• Items listed in a dataset:
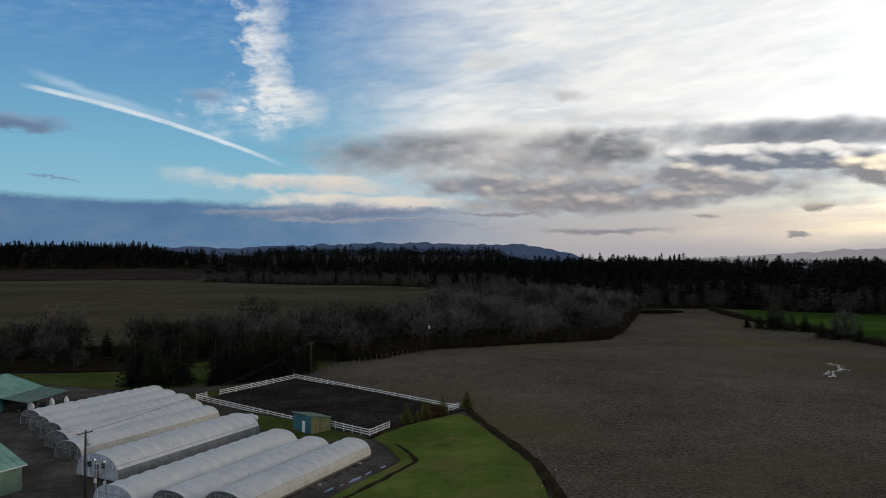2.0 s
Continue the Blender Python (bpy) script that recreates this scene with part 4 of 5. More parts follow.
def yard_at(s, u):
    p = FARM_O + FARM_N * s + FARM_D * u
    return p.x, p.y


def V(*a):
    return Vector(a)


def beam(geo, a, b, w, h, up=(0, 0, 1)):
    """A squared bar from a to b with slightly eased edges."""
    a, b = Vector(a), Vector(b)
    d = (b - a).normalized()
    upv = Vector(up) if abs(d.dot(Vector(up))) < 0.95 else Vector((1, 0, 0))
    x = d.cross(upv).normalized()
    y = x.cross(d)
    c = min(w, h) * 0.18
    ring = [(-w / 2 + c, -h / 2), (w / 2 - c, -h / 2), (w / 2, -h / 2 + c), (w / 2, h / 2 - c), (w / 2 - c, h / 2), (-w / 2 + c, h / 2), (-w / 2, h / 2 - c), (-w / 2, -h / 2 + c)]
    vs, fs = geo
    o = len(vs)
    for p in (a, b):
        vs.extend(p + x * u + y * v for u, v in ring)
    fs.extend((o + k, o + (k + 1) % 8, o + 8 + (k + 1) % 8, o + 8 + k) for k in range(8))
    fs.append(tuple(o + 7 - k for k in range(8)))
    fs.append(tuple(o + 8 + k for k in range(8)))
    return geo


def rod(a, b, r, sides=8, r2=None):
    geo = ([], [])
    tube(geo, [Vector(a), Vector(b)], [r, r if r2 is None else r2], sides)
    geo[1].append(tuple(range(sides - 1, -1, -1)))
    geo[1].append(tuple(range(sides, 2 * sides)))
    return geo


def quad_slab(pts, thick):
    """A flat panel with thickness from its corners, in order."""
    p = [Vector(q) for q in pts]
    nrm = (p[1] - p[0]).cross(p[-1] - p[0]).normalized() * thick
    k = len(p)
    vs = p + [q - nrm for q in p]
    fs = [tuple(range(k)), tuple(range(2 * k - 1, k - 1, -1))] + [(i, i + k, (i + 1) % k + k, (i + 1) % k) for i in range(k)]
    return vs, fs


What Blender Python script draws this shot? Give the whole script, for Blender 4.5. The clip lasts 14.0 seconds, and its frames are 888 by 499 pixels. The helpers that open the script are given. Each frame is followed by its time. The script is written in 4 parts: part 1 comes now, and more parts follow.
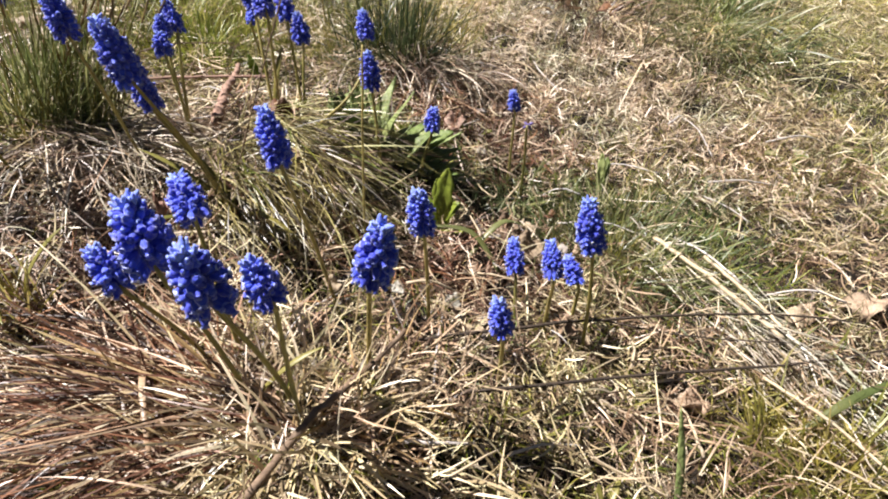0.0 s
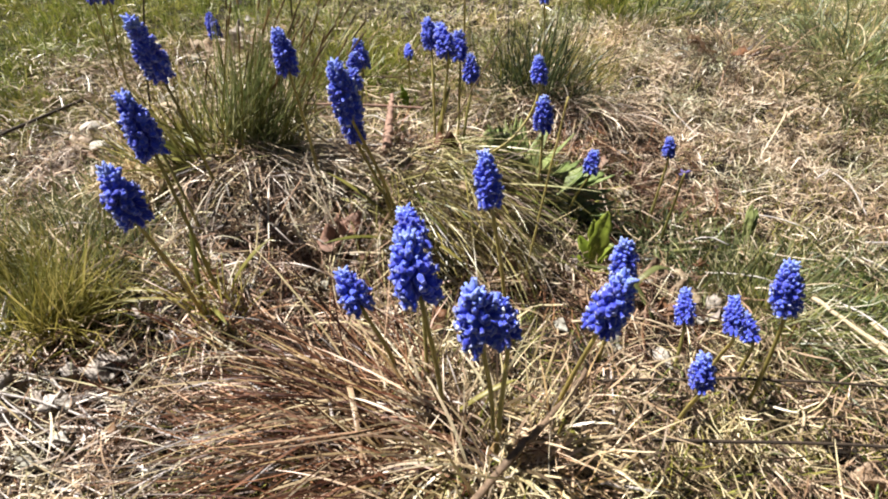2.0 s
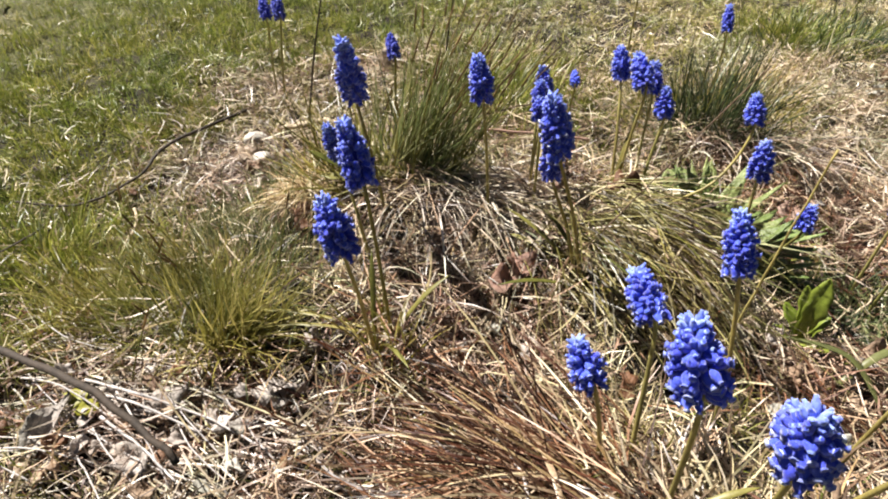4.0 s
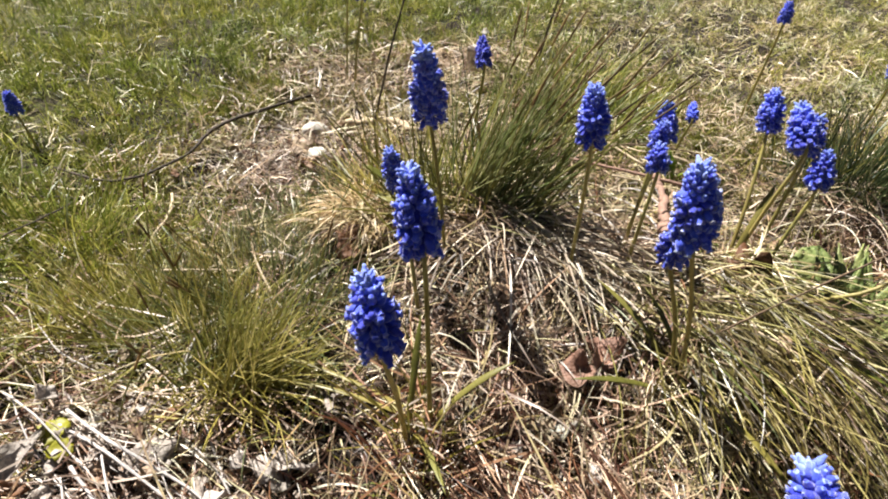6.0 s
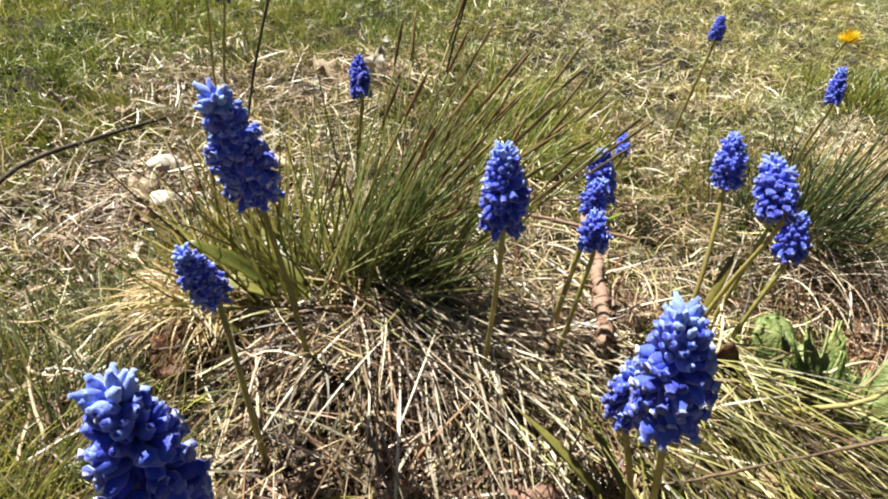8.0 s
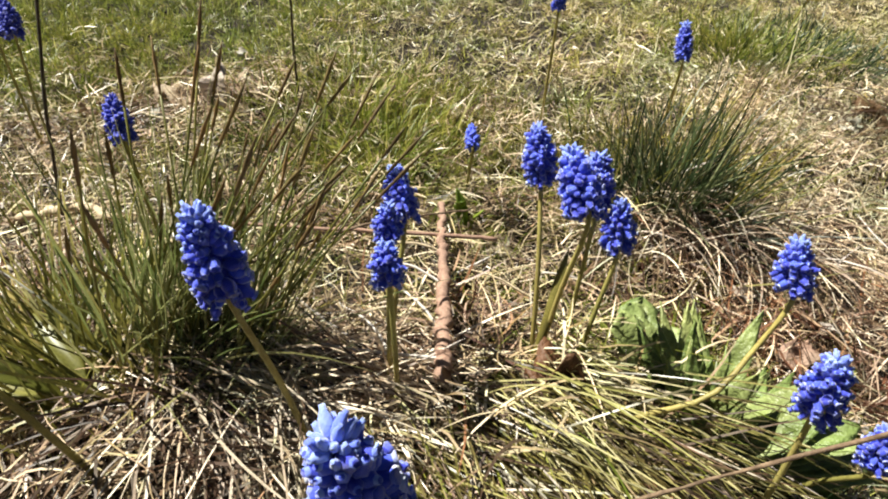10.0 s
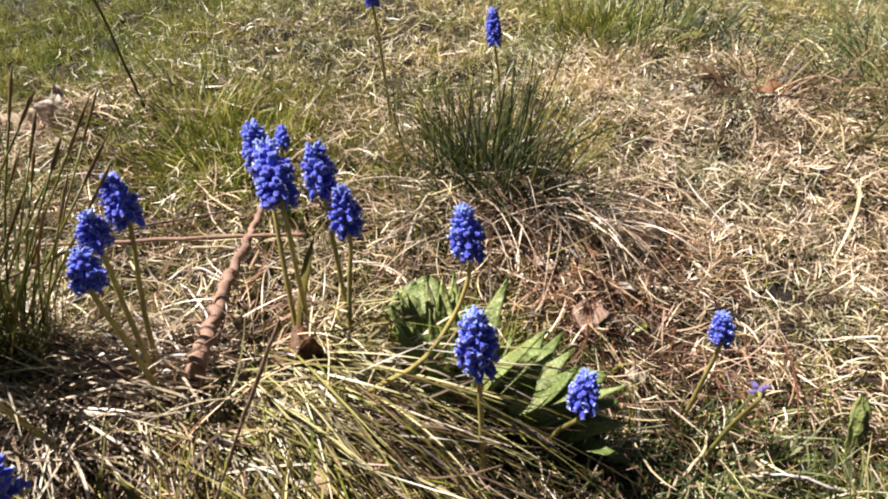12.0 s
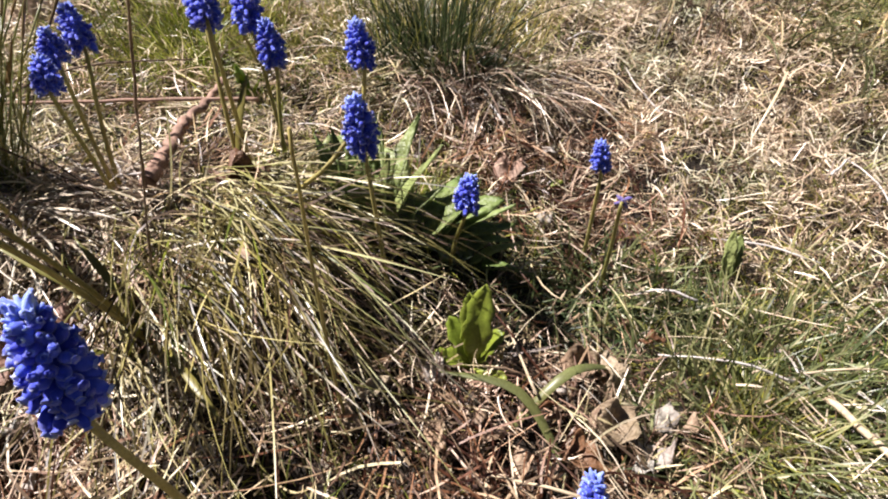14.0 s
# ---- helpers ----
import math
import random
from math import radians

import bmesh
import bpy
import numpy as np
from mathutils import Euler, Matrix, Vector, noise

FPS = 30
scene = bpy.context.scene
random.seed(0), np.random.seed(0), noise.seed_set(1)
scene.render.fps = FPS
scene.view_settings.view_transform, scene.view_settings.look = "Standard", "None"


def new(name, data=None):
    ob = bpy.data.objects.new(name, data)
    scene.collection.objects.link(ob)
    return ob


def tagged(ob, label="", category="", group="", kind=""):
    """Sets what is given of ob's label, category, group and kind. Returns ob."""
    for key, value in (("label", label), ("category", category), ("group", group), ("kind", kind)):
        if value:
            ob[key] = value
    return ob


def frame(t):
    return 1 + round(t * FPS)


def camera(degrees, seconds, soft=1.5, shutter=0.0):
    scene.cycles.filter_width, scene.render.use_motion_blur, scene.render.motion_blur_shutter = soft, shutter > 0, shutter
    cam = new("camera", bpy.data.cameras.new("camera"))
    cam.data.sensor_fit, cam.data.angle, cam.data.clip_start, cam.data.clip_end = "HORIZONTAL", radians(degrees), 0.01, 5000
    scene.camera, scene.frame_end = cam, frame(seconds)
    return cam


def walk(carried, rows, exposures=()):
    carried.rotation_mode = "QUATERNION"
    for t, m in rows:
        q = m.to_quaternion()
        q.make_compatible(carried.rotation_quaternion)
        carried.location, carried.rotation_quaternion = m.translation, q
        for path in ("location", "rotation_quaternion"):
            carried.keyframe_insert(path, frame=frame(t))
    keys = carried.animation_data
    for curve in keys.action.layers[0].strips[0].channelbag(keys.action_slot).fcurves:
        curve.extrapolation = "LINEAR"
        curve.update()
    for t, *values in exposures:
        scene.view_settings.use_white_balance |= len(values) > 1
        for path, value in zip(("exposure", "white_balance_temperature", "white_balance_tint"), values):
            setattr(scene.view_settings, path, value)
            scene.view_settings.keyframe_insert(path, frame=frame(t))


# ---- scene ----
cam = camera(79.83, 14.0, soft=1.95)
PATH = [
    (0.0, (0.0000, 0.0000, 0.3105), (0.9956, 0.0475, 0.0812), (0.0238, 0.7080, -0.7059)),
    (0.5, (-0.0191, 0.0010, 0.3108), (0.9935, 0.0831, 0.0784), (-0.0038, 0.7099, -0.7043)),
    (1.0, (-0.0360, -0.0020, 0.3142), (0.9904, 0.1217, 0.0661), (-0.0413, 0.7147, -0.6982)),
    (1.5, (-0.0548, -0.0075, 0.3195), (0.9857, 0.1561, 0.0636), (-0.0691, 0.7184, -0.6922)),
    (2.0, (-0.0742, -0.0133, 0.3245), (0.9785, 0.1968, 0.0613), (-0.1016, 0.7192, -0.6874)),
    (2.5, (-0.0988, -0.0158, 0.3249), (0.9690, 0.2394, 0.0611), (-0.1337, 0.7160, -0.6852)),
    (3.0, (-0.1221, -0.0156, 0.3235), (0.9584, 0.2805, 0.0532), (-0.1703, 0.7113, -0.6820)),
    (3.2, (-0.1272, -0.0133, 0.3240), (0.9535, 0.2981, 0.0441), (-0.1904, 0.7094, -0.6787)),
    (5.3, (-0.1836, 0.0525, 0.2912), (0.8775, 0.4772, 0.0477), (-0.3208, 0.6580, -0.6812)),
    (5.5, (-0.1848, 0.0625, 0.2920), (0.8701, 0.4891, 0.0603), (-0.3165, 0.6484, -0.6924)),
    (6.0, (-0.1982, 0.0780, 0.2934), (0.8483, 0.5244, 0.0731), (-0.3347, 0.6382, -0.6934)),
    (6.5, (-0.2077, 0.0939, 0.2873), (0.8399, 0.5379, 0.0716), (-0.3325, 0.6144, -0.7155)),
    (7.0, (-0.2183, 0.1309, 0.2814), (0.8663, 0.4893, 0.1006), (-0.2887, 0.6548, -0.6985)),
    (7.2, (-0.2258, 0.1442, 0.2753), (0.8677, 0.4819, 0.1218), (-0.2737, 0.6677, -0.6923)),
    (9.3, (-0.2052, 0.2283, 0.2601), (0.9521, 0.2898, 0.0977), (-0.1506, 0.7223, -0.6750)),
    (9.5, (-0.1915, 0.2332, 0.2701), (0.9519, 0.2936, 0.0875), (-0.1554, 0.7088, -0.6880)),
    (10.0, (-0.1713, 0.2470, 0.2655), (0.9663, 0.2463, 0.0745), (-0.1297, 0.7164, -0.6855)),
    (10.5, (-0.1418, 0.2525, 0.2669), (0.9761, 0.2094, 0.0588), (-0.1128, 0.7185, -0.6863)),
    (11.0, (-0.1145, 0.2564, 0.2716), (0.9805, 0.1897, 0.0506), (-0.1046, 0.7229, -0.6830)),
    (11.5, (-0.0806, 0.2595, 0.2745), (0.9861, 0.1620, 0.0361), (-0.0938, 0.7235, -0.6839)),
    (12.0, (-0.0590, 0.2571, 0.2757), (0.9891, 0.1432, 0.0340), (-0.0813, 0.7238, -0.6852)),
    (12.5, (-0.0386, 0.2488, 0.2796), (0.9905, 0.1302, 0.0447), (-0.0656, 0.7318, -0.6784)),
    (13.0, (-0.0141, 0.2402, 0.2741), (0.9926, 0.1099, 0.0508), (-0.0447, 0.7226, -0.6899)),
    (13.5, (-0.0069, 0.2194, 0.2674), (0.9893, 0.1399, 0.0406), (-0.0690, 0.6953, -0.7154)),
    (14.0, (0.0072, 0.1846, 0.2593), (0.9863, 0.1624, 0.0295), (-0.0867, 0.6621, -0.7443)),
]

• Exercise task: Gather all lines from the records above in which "degrees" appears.

• Exercise response:
def camera(degrees, seconds, soft=1.5, shutter=0.0):
    cam.data.sensor_fit, cam.data.angle, cam.data.clip_start, cam.data.clip_end = "HORIZONTAL", radians(degrees), 0.01, 5000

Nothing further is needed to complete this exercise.